Asymptomatic Spread Of Coronavirus Is 'Very Rare' According To The WHO

An official with the World Health Organization said on Monday (June 8) that it is very rare for an asymptomatic carrier of coronavirus to spread COVID-19 to others. When the coronavirus outbreak first began, health officials were worried because they found evidence that people did not know they had the virus and were unwittingly spreading it to others.

Now, as researchers have been analyzing contact tracing data, they found that the virus is unlikely to be spread by asymptomatic individuals.

“From the data we have, it still seems to be rare that an asymptomatic person actually transmits onward to a secondary individual,” Dr. Maria Van Kerkhove, head of WHO’s emerging diseases and zoonosis unit, said at a news briefing. “It’s very rare.”
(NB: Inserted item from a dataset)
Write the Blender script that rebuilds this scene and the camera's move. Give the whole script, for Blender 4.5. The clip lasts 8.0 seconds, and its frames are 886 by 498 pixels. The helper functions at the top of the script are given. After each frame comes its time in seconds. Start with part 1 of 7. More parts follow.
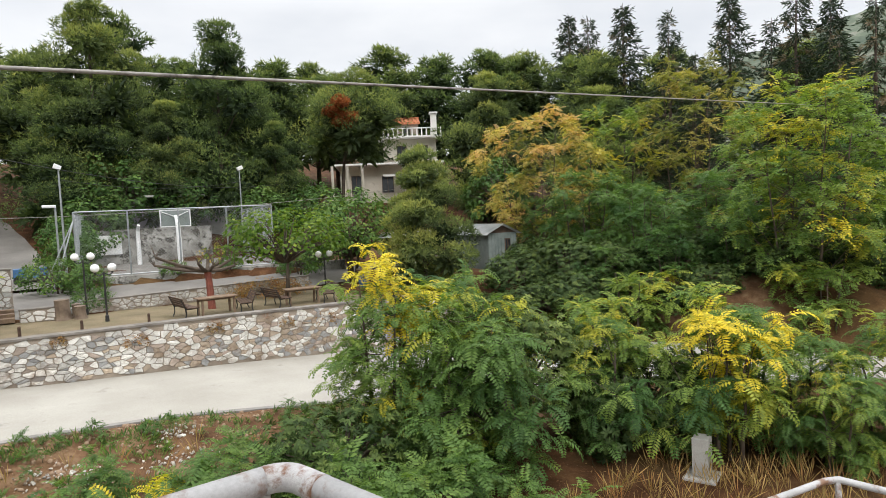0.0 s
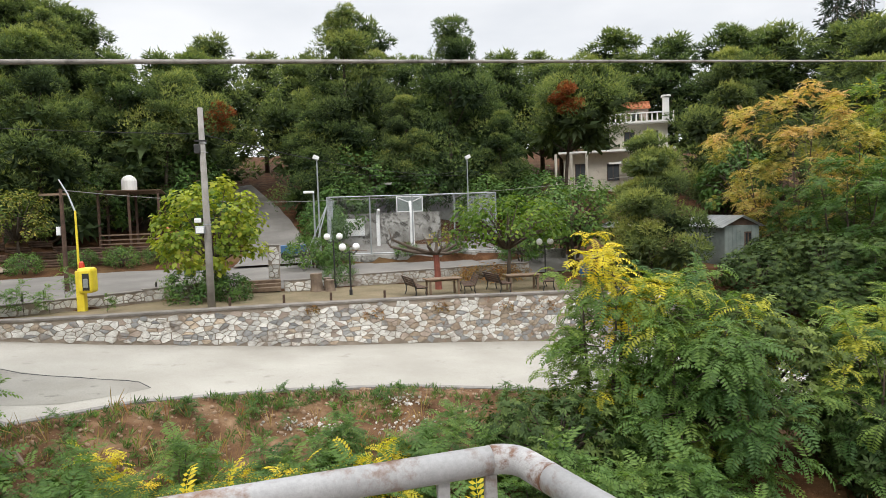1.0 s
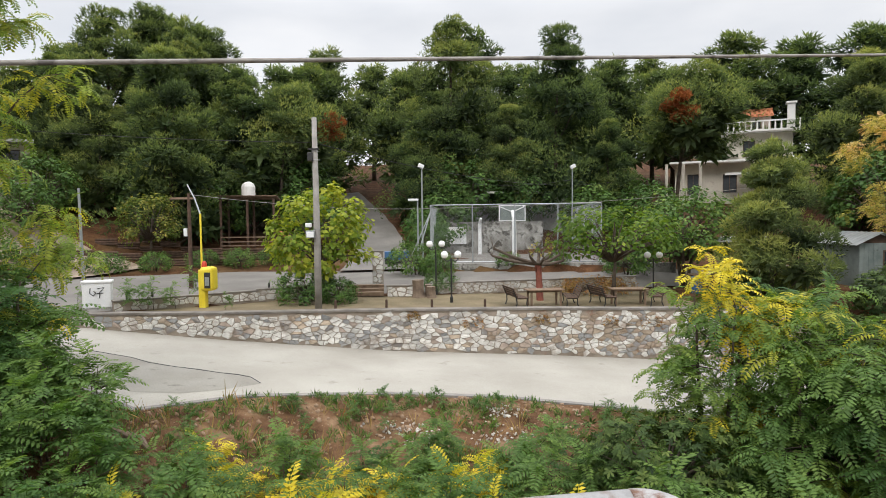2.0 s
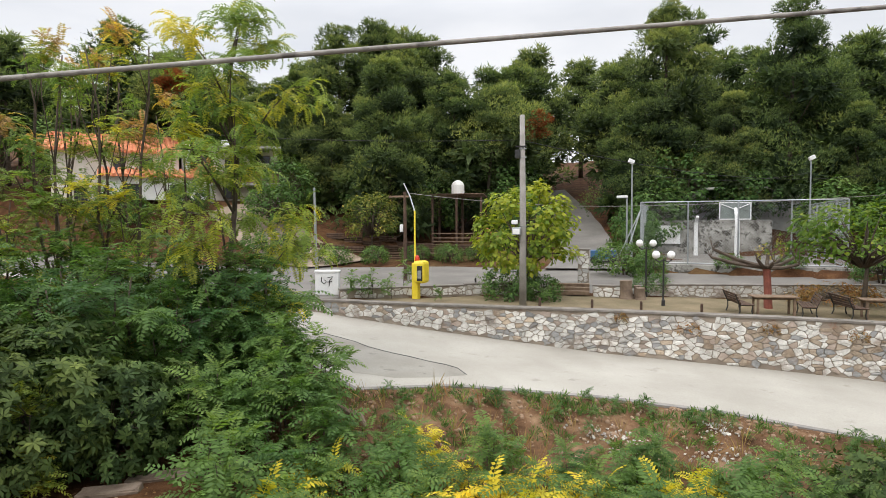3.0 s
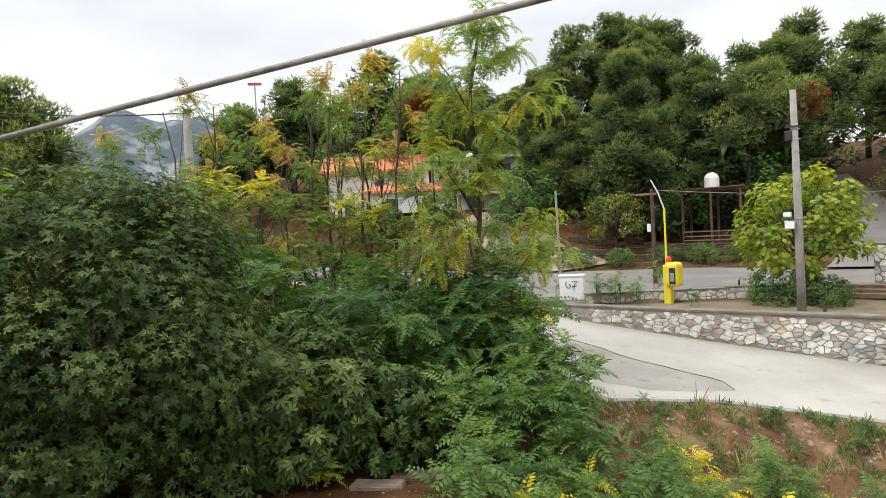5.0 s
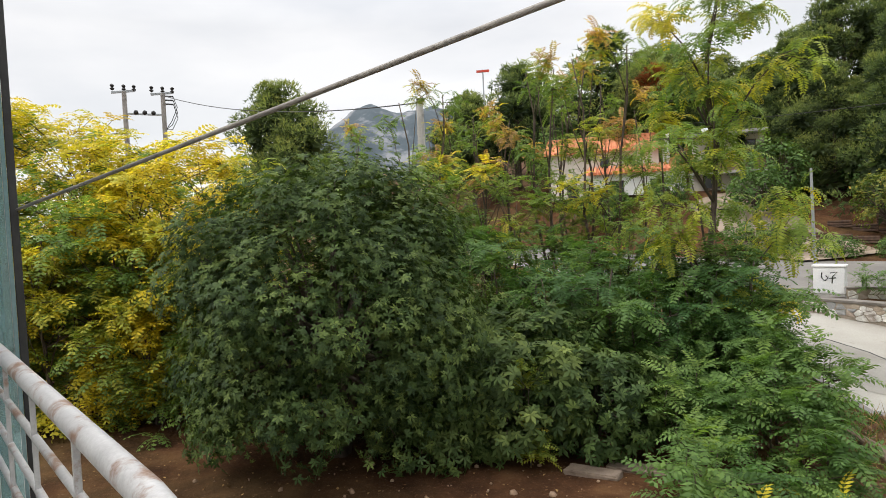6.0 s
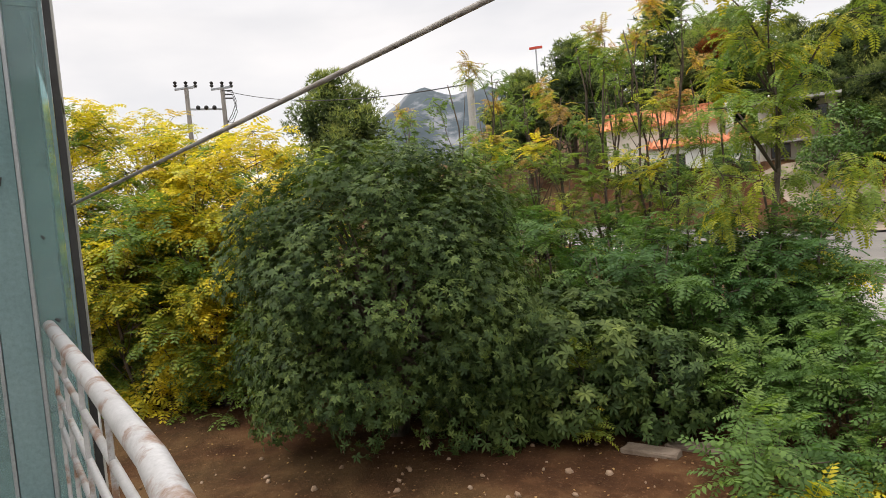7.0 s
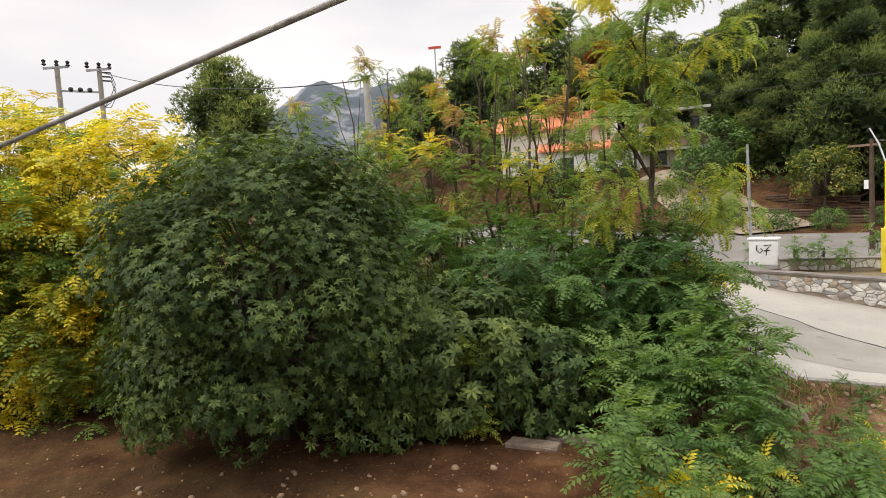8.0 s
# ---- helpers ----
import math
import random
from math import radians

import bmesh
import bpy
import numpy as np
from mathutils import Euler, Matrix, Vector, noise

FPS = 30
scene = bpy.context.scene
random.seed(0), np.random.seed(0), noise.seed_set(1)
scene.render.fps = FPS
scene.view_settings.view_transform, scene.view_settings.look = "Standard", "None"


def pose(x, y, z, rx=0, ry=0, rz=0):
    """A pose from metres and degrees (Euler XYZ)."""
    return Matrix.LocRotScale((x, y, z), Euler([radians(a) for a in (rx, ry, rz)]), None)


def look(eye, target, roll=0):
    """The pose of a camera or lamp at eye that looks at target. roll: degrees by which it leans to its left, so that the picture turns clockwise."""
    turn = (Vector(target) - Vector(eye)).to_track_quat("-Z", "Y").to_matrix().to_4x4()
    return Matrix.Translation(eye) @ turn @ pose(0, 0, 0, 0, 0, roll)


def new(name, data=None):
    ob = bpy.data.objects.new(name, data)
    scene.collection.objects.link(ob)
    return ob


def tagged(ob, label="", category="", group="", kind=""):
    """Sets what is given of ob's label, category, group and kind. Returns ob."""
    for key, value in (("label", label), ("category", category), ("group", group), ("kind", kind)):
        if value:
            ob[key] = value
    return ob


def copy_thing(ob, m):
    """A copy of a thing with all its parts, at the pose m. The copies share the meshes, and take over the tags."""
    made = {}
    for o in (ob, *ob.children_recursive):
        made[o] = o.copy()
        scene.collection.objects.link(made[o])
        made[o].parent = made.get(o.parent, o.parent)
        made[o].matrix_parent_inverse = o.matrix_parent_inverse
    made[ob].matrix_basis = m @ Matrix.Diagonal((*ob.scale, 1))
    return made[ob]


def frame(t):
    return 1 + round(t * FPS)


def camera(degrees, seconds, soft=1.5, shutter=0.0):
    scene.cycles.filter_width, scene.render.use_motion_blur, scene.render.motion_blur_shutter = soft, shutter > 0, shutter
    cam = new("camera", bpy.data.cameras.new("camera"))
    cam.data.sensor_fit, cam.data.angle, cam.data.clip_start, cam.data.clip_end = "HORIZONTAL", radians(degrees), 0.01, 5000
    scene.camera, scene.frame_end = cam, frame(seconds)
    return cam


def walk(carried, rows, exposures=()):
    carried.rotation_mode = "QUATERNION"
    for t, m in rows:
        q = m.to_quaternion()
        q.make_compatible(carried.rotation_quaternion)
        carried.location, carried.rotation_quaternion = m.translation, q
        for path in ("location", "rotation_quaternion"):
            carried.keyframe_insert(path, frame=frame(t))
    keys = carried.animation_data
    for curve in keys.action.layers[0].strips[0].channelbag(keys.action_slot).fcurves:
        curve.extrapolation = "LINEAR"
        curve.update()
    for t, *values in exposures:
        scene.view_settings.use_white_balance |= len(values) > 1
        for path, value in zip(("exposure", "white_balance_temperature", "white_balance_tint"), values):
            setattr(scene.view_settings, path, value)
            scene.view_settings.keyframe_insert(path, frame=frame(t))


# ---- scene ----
cam = camera(70.8, 8.0, soft=0.9)
PATH = [
    (0, (0.134, 0.72, 5.104), (1.27, 2.363, 4.987), -2.7),
    (0.5, (0.129, 0.763, 5.093), (0.977, 2.571, 4.986), -2.5),
    (1, (0.136, 0.807, 5.077), (0.638, 2.739, 4.951), -1.8),
    (1.2, (0.137, 0.827, 5.076), (0.522, 2.787, 4.988), -2.0),
    (2.3, (0.074, 1.044, 5.050), (0.169, 3.039, 4.955), -0.4),
    (2.5, (0.04, 1.098, 5.041), (0.023, 3.096, 4.942), -0.5),
    (3, (0.03, 1.143, 5.033), (-0.427, 3.088, 4.942), -0.3),
    (3.5, (-0.002, 1.241, 5.011), (-0.694, 3.113, 4.881), -2.4),
    (4, (-0.056, 1.382, 5.026), (-0.937, 3.172, 4.890), -3.4),
    (4.2, (-0.075, 1.42, 5.010), (-1.003, 3.187, 4.883), -2.7),
    (5.3, (-0.287, 1.648, 5.027), (-1.605, 3.152, 4.993), -2.3),
    (5.5, (-0.225, 1.676, 5.015), (-1.68, 3.047, 4.963), -1.4),
    (6, (-0.263, 1.709, 4.992), (-1.91, 2.842, 4.917), -2.7),
    (6.5, (-0.203, 1.79, 4.997), (-1.948, 2.763, 4.906), -3.8),
    (7, (-0.132, 1.818, 4.974), (-1.877, 2.788, 4.854), -4.7),
    (7.5, (-0.138, 1.911, 4.989), (-1.831, 2.972, 4.884), -4.2),
    (8, (-0.083, 1.955, 4.999), (-1.645, 3.194, 4.847), -3.4),
]
walk(cam, [(t, look(eye, target, roll)) for t, eye, target, roll in PATH],
     exposures=[(0, 0.0, 6500, 10), (1.2, -0.05, 6500, 10), (2.5, -0.15, 6500, 11), (3.2, -0.05, 6500, 11), (4.0, 0.08, 6500, 10), (5.5, 0.0, 6550, 10), (6.5, -0.04, 6750, 12), (8, -0.02, 6900, 14)])

# ---------------- world and light: bright overcast ----------------
world = bpy.data.worlds.new("overcast_sky")
scene.world = world
world.use_nodes = True
wt = world.node_tree
wt.nodes.clear()
w_out = wt.nodes.new("ShaderNodeOutputWorld")
w_bg = wt.nodes.new("ShaderNodeBackground")
w_bg2 = wt.nodes.new("ShaderNodeBackground")
w_add = wt.nodes.new("ShaderNodeAddShader")
w_sky = wt.nodes.new("ShaderNodeTexSky")
w_sky.sky_type = "NISHITA"
w_sky.sun_disc = False
w_sky.sun_elevation = radians(48)
w_sky.sun_rotation = radians(150)
w_co = wt.nodes.new("ShaderNodeTexCoord")
w_map = wt.nodes.new("ShaderNodeMapping")
w_map.inputs["Scale"].default_value = (1.2, 1.2, 3.5)
w_noise = wt.nodes.new("ShaderNodeTexNoise")
w_noise.inputs["Scale"].default_value = 1.6
w_noise.inputs["Detail"].default_value = 5
w_noise.inputs["Roughness"].default_value = 0.5
w_ramp = wt.nodes.new("ShaderNodeValToRGB")
w_ramp.color_ramp.elements[0].position = 0.36
w_ramp.color_ramp.elements[0].color = (0.78, 0.8, 0.83, 1)
w_ramp.color_ramp.elements[1].position = 0.6
w_ramp.color_ramp.elements[1].color = (1.0, 1.0, 1.0, 1)
wt.links.new(w_co.outputs["Generated"], w_map.inputs["Vector"])
wt.links.new(w_map.outputs[0], w_noise.inputs["Vector"])
wt.links.new(w_noise.outputs["Fac"], w_ramp.inputs["Fac"])
# an overcast sky is brighter overhead than at the horizon
w_sep = wt.nodes.new("ShaderNodeSeparateXYZ")
wt.links.new(w_co.outputs["Generated"], w_sep.inputs[0])
w_rise = wt.nodes.new("ShaderNodeMapRange")
w_rise.inputs["From Min"].default_value = 0.3
w_rise.inputs["From Max"].default_value = 1.0
w_rise.inputs["To Min"].default_value = 0.97
w_rise.inputs["To Max"].default_value = 3.2
wt.links.new(w_sep.outputs["Z"], w_rise.inputs["Value"])
w_mul = wt.nodes.new("ShaderNodeVectorMath")
w_mul.operation = "SCALE"
wt.links.new(w_ramp.outputs["Color"], w_mul.inputs[0])
wt.links.new(w_rise.outputs[0], w_mul.inputs["Scale"])
wt.links.new(w_mul.outputs[0], w_bg.inputs["Color"])
wt.links.new(w_sky.outputs["Color"], w_bg2.inputs["Color"])
w_bg.inputs["Strength"].default_value = 0.98
w_bg2.inputs["Strength"].default_value = 0.02
wt.links.new(w_bg.outputs[0], w_add.inputs[0])
wt.links.new(w_bg2.outputs[0], w_add.inputs[1])
wt.links.new(w_add.outputs[0], w_out.inputs["Surface"])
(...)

Kerkhove said that people without symptoms can still spread the virus and that officials are trying to determine how often it happens.

“I did not say that asymptomatic cases cannot transmit; they can,” Van Kerkhove told TIME. “The question is, do they? And if they do, how often is that happening?”

She explained that one concern is that some people may have mild symptoms, or ones not commonly associated with COVID-19, such as muscle aches and fatigue, and may not realize they have contracted the coronavirus. That makes it difficult for contact traces to know if a person was truly asymptomatic while they were spreading the virus.

“We’re not ruling anything out,” Van Kerkhove said. “We’re not saying that [asymptomatic spread is] not happening. But we’re saying more transmission is happening among symptomatic individuals. People are looking for a binary, and it’s not that.”

The following day Van Kerkhove clarified her comments and said more research needs to be done.

"What I was referring to yesterday in the press conference were very few studies who tried to look at asymptomatic cases over time. … And that’s a very small subset of studies, and so I was responding to a question at the press conference. I wasn’t stating a policy," Van Kerkhove said. "Because this is a major unknown, because there are so many unknowns around this, some modeling groups had tried to estimate what is the proportion of asymptomatic people who may transmit."